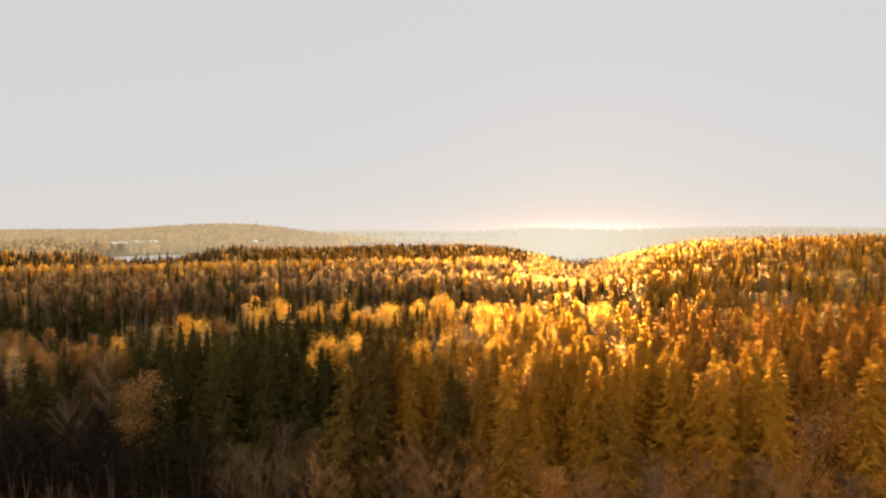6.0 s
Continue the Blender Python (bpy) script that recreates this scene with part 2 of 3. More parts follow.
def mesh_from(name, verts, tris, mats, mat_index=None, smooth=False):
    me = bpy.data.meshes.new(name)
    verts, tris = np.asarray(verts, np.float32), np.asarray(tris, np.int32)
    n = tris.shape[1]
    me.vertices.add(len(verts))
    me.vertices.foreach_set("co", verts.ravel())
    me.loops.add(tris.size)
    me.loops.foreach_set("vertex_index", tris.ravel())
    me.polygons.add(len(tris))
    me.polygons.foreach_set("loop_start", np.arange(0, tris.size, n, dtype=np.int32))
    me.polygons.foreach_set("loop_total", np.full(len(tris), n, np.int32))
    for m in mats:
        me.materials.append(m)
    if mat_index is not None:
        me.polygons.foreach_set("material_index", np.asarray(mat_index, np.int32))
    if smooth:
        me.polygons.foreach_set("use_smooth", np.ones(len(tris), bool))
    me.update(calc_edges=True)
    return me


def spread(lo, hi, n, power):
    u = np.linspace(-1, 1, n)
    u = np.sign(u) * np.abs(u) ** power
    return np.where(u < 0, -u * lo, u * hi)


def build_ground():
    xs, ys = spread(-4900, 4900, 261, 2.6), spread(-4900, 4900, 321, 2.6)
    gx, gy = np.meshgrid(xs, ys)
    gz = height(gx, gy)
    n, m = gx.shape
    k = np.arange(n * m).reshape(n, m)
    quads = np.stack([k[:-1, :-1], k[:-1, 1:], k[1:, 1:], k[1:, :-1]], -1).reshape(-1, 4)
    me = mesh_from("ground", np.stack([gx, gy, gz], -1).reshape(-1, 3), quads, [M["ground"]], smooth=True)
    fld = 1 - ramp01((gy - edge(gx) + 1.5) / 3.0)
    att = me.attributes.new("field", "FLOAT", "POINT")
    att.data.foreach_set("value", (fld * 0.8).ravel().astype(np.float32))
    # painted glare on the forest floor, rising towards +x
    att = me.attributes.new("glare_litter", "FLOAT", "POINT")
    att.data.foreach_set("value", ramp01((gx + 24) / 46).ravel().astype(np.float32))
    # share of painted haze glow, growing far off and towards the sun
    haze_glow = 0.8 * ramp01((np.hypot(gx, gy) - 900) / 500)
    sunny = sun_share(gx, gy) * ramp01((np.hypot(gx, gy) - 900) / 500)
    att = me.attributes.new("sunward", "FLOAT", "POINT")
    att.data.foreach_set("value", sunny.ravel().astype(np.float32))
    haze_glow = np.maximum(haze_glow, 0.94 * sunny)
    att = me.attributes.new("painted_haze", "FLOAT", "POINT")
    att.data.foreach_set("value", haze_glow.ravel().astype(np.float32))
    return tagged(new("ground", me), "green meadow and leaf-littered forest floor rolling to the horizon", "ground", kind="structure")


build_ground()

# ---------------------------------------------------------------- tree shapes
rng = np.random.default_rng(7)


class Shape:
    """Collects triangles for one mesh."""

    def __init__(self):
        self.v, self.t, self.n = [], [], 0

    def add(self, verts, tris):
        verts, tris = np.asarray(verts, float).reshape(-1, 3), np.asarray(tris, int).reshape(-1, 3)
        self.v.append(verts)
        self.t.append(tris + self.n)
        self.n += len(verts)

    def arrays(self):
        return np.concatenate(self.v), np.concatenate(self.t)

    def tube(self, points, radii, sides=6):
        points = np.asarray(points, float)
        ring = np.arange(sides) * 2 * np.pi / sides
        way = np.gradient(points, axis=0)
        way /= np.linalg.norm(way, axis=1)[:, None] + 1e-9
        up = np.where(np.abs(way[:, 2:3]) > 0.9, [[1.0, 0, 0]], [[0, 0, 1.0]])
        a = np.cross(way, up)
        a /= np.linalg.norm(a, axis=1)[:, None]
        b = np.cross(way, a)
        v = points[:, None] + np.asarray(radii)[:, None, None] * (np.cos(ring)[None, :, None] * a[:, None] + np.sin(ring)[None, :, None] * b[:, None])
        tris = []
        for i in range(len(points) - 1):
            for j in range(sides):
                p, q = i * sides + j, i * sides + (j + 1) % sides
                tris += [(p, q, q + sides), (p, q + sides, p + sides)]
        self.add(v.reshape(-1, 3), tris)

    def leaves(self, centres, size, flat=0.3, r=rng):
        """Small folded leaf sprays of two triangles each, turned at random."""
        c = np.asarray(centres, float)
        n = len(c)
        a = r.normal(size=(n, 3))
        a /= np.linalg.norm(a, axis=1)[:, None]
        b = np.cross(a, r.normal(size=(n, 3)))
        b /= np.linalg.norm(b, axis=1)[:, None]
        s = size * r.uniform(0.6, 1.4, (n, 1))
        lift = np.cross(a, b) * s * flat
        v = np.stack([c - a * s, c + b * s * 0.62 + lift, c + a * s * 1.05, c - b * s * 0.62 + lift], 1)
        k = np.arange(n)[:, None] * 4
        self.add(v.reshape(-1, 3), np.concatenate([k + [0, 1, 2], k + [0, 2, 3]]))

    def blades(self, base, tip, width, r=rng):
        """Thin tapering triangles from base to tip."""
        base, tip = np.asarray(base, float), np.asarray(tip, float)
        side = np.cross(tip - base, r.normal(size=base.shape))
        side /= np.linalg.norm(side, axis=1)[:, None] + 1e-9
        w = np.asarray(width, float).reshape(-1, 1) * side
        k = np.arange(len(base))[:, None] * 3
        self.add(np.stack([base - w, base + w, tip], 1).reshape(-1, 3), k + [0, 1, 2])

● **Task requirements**
Everything from the line containing "Continue the Blender" down to the line containing "return np.where(u < 0, -u * lo, u * hi)" should be retyped exactly, both lines included, and nothing more.

● **Correct response**
Continue the Blender Python (bpy) script that recreates this scene with part 2 of 3. More parts follow.
def mesh_from(name, verts, tris, mats, mat_index=None, smooth=False):
    me = bpy.data.meshes.new(name)
    verts, tris = np.asarray(verts, np.float32), np.asarray(tris, np.int32)
    n = tris.shape[1]
    me.vertices.add(len(verts))
    me.vertices.foreach_set("co", verts.ravel())
    me.loops.add(tris.size)
    me.loops.foreach_set("vertex_index", tris.ravel())
    me.polygons.add(len(tris))
    me.polygons.foreach_set("loop_start", np.arange(0, tris.size, n, dtype=np.int32))
    me.polygons.foreach_set("loop_total", np.full(len(tris), n, np.int32))
    for m in mats:
        me.materials.append(m)
    if mat_index is not None:
        me.polygons.foreach_set("material_index", np.asarray(mat_index, np.int32))
    if smooth:
        me.polygons.foreach_set("use_smooth", np.ones(len(tris), bool))
    me.update(calc_edges=True)
    return me


def spread(lo, hi, n, power):
    u = np.linspace(-1, 1, n)
    u = np.sign(u) * np.abs(u) ** power
    return np.where(u < 0, -u * lo, u * hi)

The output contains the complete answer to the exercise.